Read a few DeMille thrillers and you might imagine the author cozying up to conservative crowds. He isn’t politically correct – nor is John Corey – and he has a weakness for alpha male heroes. The Long Island resident says he avoids overt partisanship in his prose.
“My books are not down the middle, they tilt right. People do notice, but it’s not become an issue,” he says. “I try to balance a little bit, but I get frustrated with the balancing act.”
DeMille defends the powers that be in the left-leaning literary world for placing profits above ideology.
“They’ll publish Bill O’Reilly in a heartbeat if they can make a buck on it,” he says. “They truly are liberals in the true sense of the word.”

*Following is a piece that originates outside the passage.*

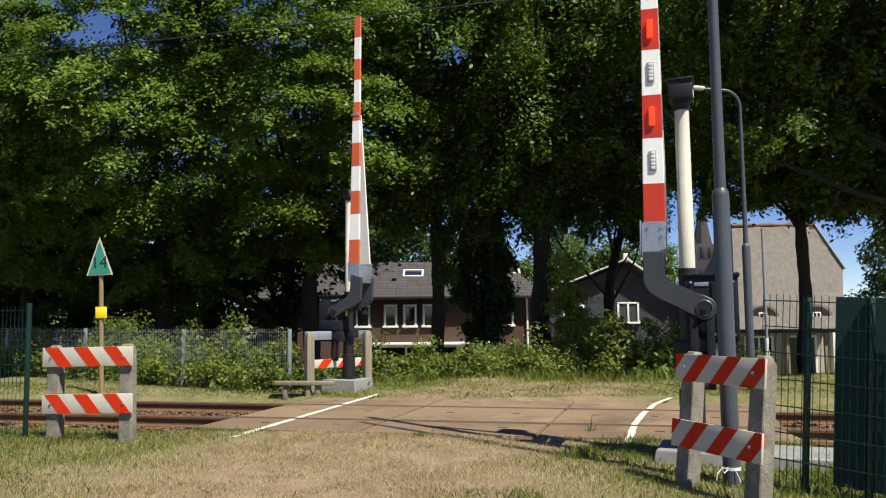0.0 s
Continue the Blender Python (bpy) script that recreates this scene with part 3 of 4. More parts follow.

He adds his publishers “wince” a little over his material, but they never ask him to change his stories or characters.
“The Panther,” like previous John Corey novels, provide painstaking details about the political rules regarding the war on terror, from the weapons used in battle to the cultural differences between our heroes and the terrorists.
“I’ve got to get it all right, the procedural parts, the technical parts … you’re creating this whole world, and it’s agonizing. But when it’s done you look at it with some pride,” says DeMille, who writes his stories out in longhand first.
“I enjoy reading my chapters when they’re done. I forget the agony right away,” he says.
John Corey can be pretty cynical about his work. DeMille’s stories highlight the chronic double talk, the facts not told to the men and women who risk their lives to keep Americans safe and other maddeningly elements of the modern intelligence game. The author still makes it a point to balance that skeptical world view with a heaping helping of patriotism.
“I want these guys to do their jobs. They’re hamstrung by the politicians to some extent. They’re always looking over their shoulders,” he says. “They’re concerned about maybe not having the right kind of leadership and support … they don’t feel they’re fighting a full-fledged War on Terror.”